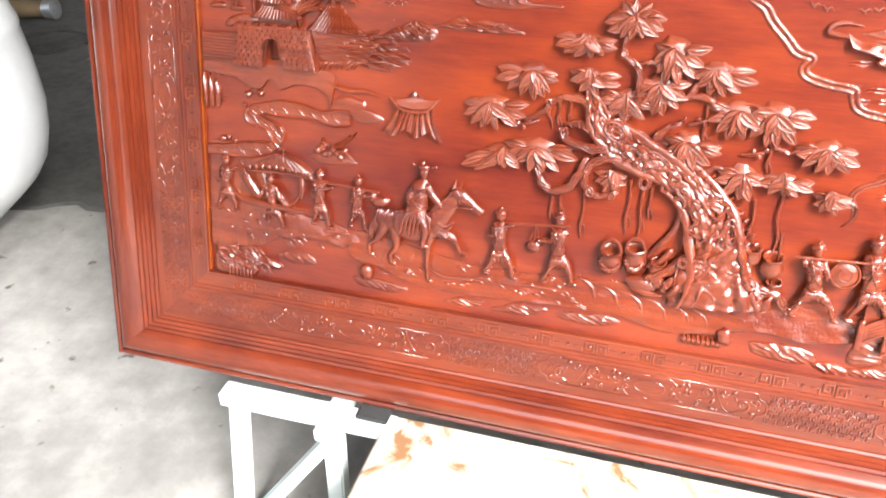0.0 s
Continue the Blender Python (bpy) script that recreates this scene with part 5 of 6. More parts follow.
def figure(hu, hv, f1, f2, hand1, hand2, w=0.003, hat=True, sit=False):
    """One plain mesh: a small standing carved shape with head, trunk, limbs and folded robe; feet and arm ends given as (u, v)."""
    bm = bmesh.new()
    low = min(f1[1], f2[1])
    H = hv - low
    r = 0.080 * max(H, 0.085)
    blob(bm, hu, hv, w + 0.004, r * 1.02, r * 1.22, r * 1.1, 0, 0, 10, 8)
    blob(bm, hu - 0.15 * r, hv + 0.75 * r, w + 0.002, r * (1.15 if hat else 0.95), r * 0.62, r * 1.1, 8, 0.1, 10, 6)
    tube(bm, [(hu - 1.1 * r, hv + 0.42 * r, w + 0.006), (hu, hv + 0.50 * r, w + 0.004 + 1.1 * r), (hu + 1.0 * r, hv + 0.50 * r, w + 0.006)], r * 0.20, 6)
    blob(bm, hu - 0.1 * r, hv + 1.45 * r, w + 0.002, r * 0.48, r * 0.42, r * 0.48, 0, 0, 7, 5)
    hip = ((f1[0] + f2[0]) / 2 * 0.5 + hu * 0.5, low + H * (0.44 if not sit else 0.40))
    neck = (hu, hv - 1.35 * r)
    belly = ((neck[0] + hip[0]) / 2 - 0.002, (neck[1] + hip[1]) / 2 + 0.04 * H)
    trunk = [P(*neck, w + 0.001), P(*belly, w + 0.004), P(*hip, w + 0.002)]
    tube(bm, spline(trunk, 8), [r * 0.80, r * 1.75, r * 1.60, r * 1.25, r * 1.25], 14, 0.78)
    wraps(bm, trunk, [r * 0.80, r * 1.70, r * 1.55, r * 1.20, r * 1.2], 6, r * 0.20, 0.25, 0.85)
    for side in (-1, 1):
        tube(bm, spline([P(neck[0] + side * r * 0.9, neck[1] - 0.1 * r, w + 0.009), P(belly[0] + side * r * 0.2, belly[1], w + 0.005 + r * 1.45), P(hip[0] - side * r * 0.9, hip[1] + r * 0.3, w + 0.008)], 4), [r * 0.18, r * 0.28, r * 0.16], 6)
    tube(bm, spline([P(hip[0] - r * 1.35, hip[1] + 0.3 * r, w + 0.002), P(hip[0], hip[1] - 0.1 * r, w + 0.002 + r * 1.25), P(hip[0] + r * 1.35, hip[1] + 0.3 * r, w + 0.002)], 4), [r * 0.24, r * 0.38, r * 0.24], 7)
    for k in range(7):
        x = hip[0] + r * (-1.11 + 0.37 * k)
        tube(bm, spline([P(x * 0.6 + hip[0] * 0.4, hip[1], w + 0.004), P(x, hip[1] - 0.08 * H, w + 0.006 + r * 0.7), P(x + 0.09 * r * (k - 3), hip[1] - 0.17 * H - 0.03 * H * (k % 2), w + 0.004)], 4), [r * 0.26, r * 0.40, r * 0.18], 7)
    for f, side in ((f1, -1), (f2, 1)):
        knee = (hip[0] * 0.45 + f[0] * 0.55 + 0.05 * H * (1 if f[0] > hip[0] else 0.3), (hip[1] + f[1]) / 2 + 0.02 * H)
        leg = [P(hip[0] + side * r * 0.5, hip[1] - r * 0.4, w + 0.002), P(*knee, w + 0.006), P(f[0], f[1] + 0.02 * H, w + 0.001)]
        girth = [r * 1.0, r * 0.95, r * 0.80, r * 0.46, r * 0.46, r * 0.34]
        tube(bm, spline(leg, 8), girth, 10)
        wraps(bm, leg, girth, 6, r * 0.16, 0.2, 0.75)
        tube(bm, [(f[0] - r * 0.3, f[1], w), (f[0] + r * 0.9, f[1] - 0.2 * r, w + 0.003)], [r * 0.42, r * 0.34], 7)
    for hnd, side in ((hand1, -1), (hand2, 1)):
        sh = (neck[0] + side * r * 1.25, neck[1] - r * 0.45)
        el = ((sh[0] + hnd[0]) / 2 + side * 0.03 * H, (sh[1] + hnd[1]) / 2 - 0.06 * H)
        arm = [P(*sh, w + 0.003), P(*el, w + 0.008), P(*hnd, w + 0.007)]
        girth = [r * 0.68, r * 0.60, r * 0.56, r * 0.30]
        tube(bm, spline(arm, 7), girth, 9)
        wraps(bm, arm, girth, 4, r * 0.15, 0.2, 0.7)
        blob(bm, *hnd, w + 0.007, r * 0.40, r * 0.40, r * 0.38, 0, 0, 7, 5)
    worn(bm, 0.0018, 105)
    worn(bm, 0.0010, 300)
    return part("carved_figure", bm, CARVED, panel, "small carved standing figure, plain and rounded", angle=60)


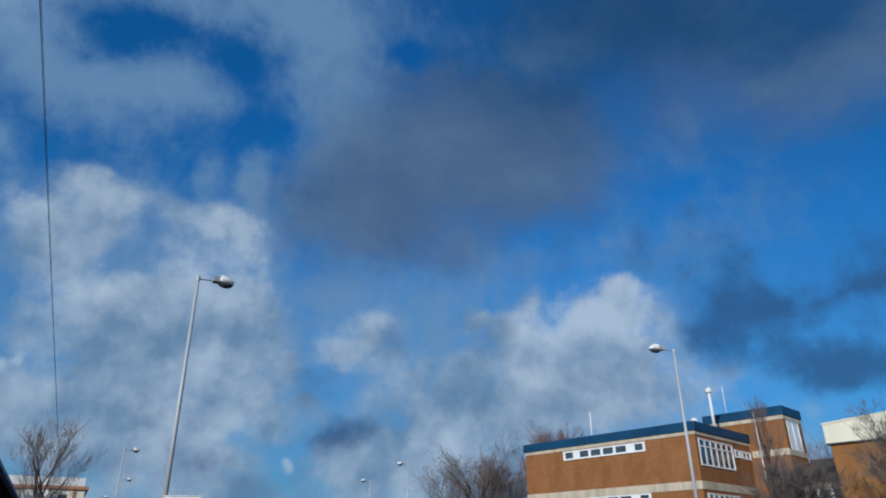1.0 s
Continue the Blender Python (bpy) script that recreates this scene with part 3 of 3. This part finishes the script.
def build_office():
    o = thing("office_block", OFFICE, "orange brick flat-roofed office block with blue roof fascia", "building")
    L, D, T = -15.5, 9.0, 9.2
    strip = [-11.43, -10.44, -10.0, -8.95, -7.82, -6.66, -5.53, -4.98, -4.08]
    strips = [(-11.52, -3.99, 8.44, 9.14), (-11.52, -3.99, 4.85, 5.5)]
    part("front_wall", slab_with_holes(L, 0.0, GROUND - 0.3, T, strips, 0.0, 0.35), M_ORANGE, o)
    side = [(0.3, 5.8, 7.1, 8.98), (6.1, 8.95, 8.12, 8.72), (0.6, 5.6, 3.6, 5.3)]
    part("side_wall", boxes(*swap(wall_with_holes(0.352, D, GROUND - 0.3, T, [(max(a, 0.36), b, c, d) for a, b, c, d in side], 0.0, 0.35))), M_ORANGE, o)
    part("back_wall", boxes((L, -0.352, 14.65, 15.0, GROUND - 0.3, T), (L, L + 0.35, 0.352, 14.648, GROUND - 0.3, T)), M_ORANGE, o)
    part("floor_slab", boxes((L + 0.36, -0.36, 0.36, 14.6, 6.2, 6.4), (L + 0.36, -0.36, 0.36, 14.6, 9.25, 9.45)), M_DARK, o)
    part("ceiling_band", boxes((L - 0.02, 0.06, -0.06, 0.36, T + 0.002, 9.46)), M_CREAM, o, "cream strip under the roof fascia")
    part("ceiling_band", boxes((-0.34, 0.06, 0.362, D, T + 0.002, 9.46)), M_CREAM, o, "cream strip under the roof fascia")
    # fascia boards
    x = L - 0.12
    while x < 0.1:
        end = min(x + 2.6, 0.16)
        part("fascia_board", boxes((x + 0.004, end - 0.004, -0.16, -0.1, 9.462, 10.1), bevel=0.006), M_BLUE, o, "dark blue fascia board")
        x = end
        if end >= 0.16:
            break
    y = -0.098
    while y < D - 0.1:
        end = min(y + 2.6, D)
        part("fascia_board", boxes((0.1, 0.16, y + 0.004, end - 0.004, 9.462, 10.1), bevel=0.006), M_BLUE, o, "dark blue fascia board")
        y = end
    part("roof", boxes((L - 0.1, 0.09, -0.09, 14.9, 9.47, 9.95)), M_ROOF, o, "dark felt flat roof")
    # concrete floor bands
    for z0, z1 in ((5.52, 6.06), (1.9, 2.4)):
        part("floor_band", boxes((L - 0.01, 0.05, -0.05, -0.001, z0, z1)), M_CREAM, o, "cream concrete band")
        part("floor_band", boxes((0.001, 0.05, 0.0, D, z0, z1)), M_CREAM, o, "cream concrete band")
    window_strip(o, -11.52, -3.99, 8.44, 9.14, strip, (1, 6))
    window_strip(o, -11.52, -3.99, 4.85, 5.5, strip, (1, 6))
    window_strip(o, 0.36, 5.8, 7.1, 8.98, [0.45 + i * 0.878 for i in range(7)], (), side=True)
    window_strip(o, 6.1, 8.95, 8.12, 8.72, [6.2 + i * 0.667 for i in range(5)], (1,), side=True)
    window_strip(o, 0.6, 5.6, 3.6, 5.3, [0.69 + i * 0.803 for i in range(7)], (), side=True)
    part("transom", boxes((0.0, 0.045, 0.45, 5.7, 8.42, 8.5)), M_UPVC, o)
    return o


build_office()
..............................
→ Problem to solve
Go through the records and show every line with the string "scene" in it.

→ Completed exercise
Continue the Blender Python (bpy) script that recreates this scene with part 5 of 6. More parts follow.
Continue the Blender Python (bpy) script that recreates this scene with part 3 of 3. This part finishes the script.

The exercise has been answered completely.